* _To be done_
Quote every line as written. Omit pictures.

▶

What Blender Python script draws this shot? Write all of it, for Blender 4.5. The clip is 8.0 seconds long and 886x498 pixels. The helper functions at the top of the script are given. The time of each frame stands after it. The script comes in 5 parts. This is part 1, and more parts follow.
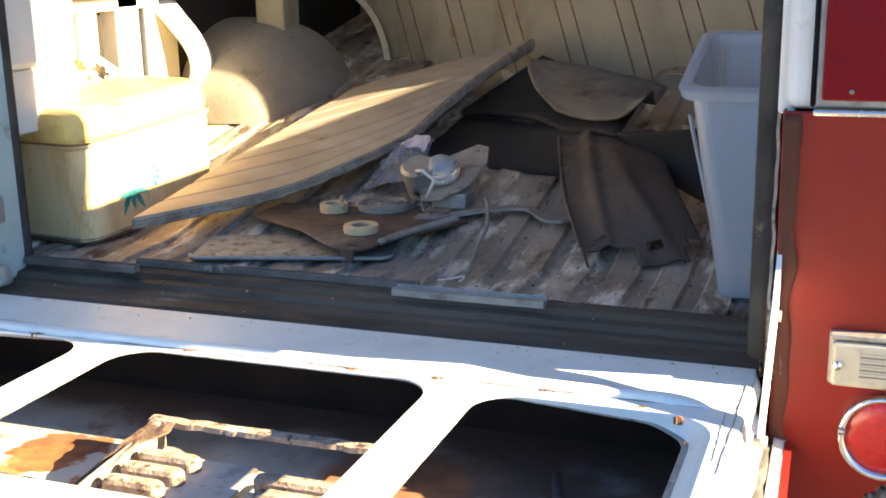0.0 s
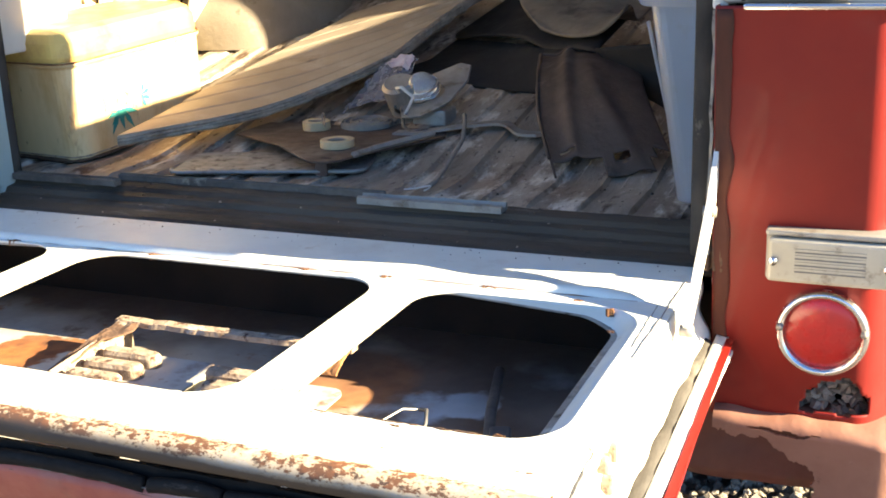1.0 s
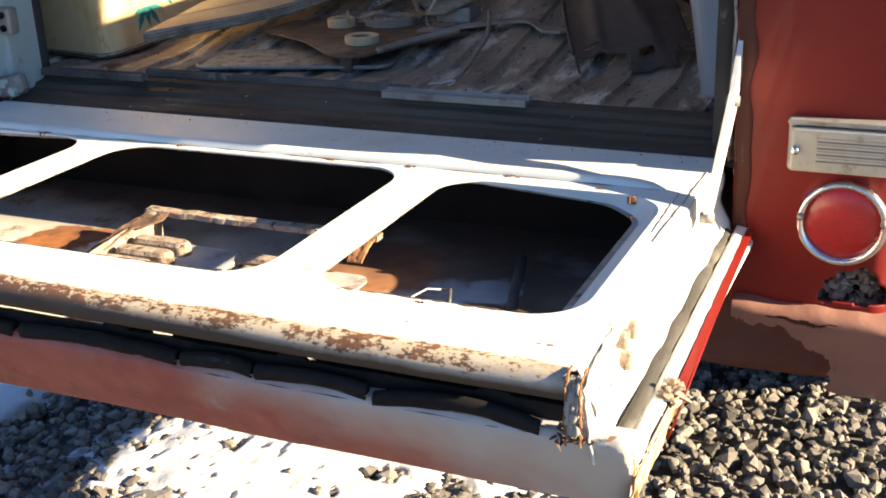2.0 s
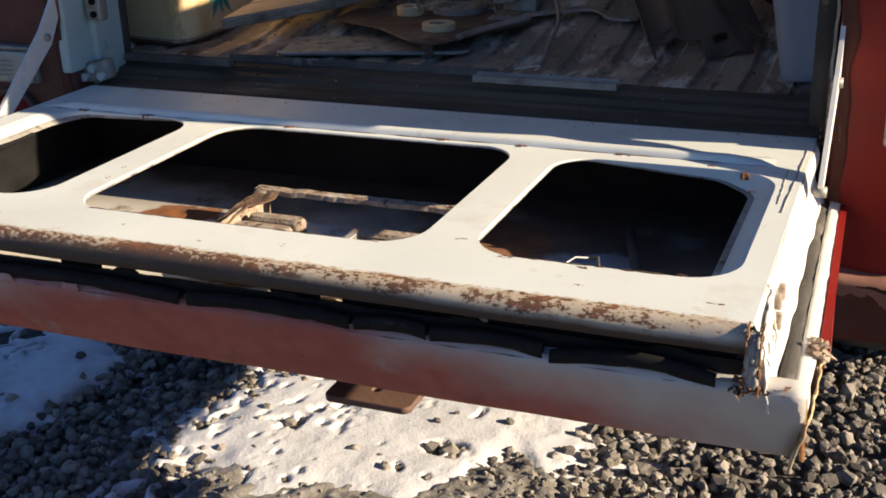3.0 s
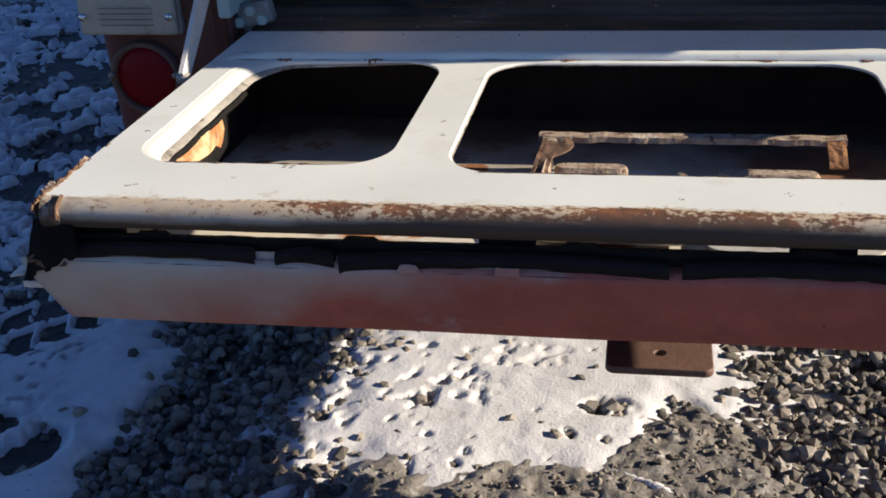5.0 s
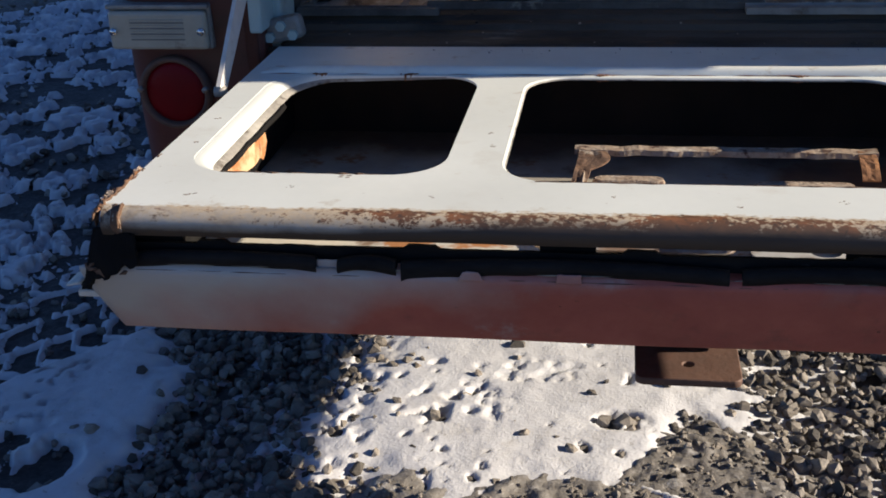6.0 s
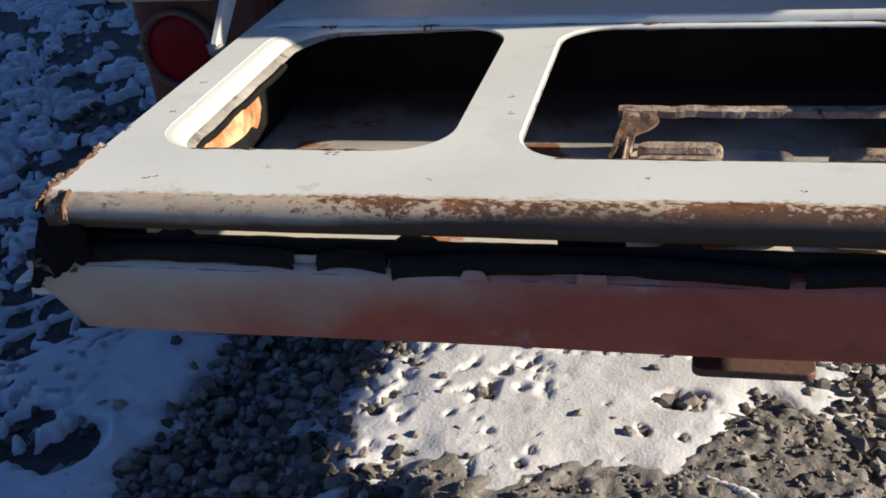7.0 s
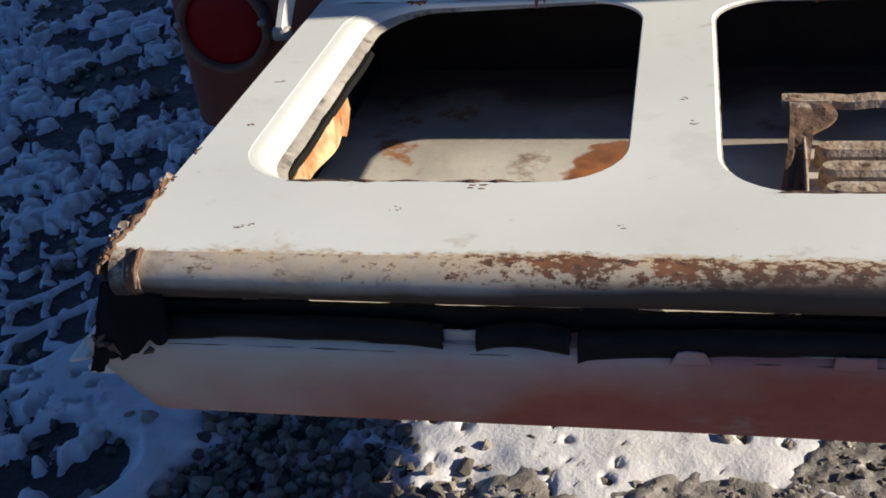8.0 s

◀

* _Response_
What Blender Python script draws this shot? Write all of it, for Blender 4.5. The clip is 8.0 seconds long and 886x498 pixels. The helper functions at the top of the script are given. The time of each frame stands after it. The script comes in 5 parts. This is part 1, and more parts follow.
0.0 s
1.0 s
2.0 s
3.0 s
5.0 s
6.0 s
7.0 s
8.0 s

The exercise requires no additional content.